— Start —
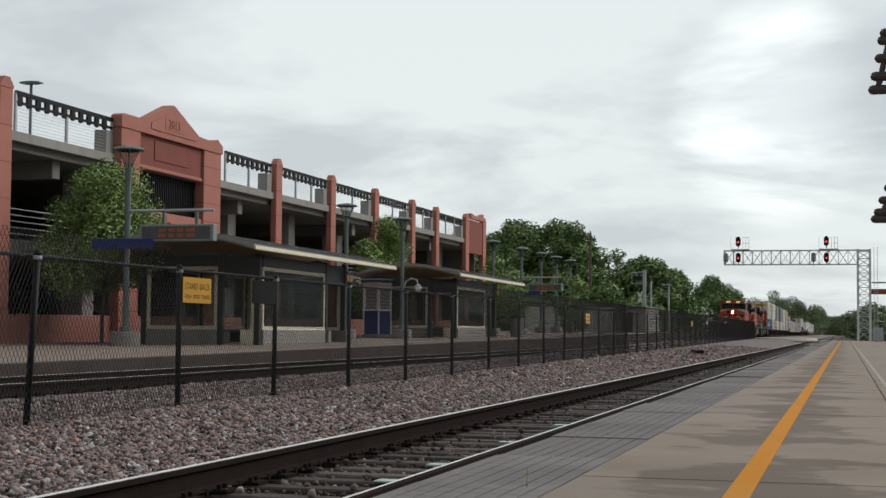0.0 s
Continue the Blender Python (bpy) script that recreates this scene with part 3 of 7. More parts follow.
def build_shelter(y_shift):
    """A glazed waiting shelter under a shallow arched roof. Local frame: x = 0 is the front wall, y = 0 the near end wall."""
    y = 42.4 + y_shift
    sh = thing("platform_shelter", "glazed platform shelter with cream frames under an arched grey roof", "shelter",
               pose(-17.45 + LEAN * y, y, far_ground(y) - 0.02, 0, 0, TURN), group="platform shelters")
    depth, length, wall = 3.9, 10.6, 2.8

    # arched roof: profile across x, from the front eave to the back eave
    def arch(t, lift):
        x = 0.85 + (-depth - 0.35 - 0.85) * t
        return (x, 2.93 + lift + 0.44 * math.sin(math.pi * t))

    prof = [arch(i / 14, 0.13) for i in range(15)] + [arch(i / 14, 0.0) for i in range(14, -1, -1)]
    s = Shape()
    s.prism(prof, "y", -2.4, 12.1)
    roof = part("roof", s, MAT_ROOF, sh, "grey standing-seam roof")
    sof = Shape()
    prof = [arch(i / 14, -0.004) for i in range(15)] + [arch(i / 14, -0.05) for i in range(14, -1, -1)]
    sof.prism(prof, "y", -2.3, 12.0)
    part("soffit", sof, MAT_SOFFIT, roof)
    for k in range(36):
        seam = Shape()
        yy = -2.35 + k * 0.4
        pts = [(x, yy, z + 0.012) for x, z in (arch(i / 7, 0.13) for i in range(8))]
        seam.path(pts, 0.018, 4)
        part("seam", seam, MAT_ROOF, roof)
    for yy in (-2.43, 12.1):
        e = Shape()
        e.prism([arch(i / 14, 0.135) for i in range(15)] + [arch(i / 14, 0.005) for i in range(14, -1, -1)], "y", yy, yy + 0.03)
        part("end_fascia", e, MAT_CONCRETE_GREY, roof, "pale grey arched edge")
    fas = Shape()
    fas.box(0.83, 0.90, -2.4, 12.1, 2.90, 3.02, 0.01)
    part("fascia", fas, MAT_CREAM, roof)

    # base walls, posts, framed windows
    def panel(a, b, low=0.5, high=2.5, name="window"):
        """One framed window between the points a and b (x, y)."""
        a, b = Vector((*a, 0)), Vector((*b, 0))
        d = (b - a).normalized()
        ang = math.degrees(math.atan2(d.y, d.x))
        w = (b - a).length
        m = pose(a.x, a.y, 0, 0, 0, ang)
        base = Shape()
        base.box(0, w, -0.09, 0.09, 0, low, 0.015)
        part("base_wall", base, MAT_CONCRETE_GREY, sh, at=m)
        fr = Shape()
        t = 0.11
        fr.box(0, w, -0.05, 0.05, low, low + t)
        fr.box(0, w, -0.05, 0.05, high - t, high)
        fr.box(0, t, -0.05, 0.05, low + t, high - t)
        fr.box(w - t, w, -0.05, 0.05, low + t, high - t)
        fro = part("window_frame", fr, MAT_CREAM, sh, at=m)
        gl = Shape()
        gl.box(t, w - t, -0.008, 0.008, low + t, high - t)
        pane = part("pane", gl, MAT_WINDOW, fro)
        pane.visible_shadow = False
        top = Shape()
        top.box(0, w, -0.06, 0.06, high, wall + 0.06)
        part("header", top, MAT_DARKGREEN, sh, at=m)

    def post(x, yy):
        p = Shape()
        p.box(x - 0.09, x + 0.09, yy - 0.09, yy + 0.09, 0, wall + 0.1, 0.01)
        part("post", p, MAT_DARKGREEN, sh)

    for x, yy in ((0, 0), (0, 6.25), (0, 8.3), (-depth, 0), (-depth, 4.2), (-depth, 8.3), (-1.25, 0)):
        post(x, yy)
    panel((-depth + 0.1, 0), (-1.35, 0))
    panel((0, 0.3), (0, 6.15))
    panel((-depth, 8.2), (-depth, 4.3))
    panel((-depth, 4.1), (-depth, 0.1))
    panel((-0.1, 8.3), (-depth + 0.1, 8.3))
    s = Shape()
    s.box(-0.2, 0.2, 6.15, 6.45, 0, 0.5, 0.01)
    s.box(-0.2, 0.2, 8.1, 8.5, 0, 0.5, 0.01)
    part("post_base", s, MAT_CONCRETE_GREY, sh)
    s = Shape()
    s.box(-0.05, 0.05, 6.3, 8.2, 2.2, wall + 0.05)
    part("side_door_header", s, MAT_DARKGREEN, sh)
    # open doorway at the near front corner
    s = Shape()
    s.box(-1.2, -0.1, -0.05, 0.05, 2.2, wall + 0.05)
    part("door_header", s, MAT_DARKGREEN, sh)
    s = Shape()
    s.box(-0.55, -0.1, -0.07, 0.07, 0, 0.5, 0.01)
    s.box(-0.2, -0.1, -0.05, 0.05, 0.5, 2.2)
    part("door_jamb", s, MAT_CREAM, sh)
    # bench, poster and map inside
    s = Shape()
    s.box(-depth + 0.4, -depth + 0.9, 1.2, 6.2, 0.42, 0.47, 0.01)
    for yy in (1.5, 3.7, 5.9):
        s.box(-depth + 0.45, -depth + 0.85, yy - 0.05, yy + 0.05, 0.0, 0.42)
    part("bench", s, MAT_DARKGREEN, sh)
    s = Shape()
    s.box(-depth + 0.05, -depth + 0.09, 5.2, 6.6, 1.0, 2.0, 0.01)
    part("poster", s, MAT_WHITE, sh)
    s = Shape()
    s.box(0.18, 0.22, 8.05, 8.75, 2.30, 2.66, 0.01)
    part("hanging_sign", s, MAT_SIGNYELLOW, sh, "small yellow and blue hanging sign")
    s = Shape()
    s.box(0.17, 0.23, 8.05, 8.75, 2.56, 2.68, 0.01)
    part("hanging_sign_top", s, MAT_BLUE, sh)
    return sh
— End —
▶ _EXERCISE DESCRIPTION_:
Return, unchanged, the lines from the first line of the material through the line that holds "return (x, 2.93", inclusive, omitting pictures.

▶ _ANSWER TO THIS PROBLEM_:
0.0 s
Continue the Blender Python (bpy) script that recreates this scene with part 3 of 7. More parts follow.
def build_shelter(y_shift):
    """A glazed waiting shelter under a shallow arched roof. Local frame: x = 0 is the front wall, y = 0 the near end wall."""
    y = 42.4 + y_shift
    sh = thing("platform_shelter", "glazed platform shelter with cream frames under an arched grey roof", "shelter",
               pose(-17.45 + LEAN * y, y, far_ground(y) - 0.02, 0, 0, TURN), group="platform shelters")
    depth, length, wall = 3.9, 10.6, 2.8

    # arched roof: profile across x, from the front eave to the back eave
    def arch(t, lift):
        x = 0.85 + (-depth - 0.35 - 0.85) * t
        return (x, 2.93 + lift + 0.44 * math.sin(math.pi * t))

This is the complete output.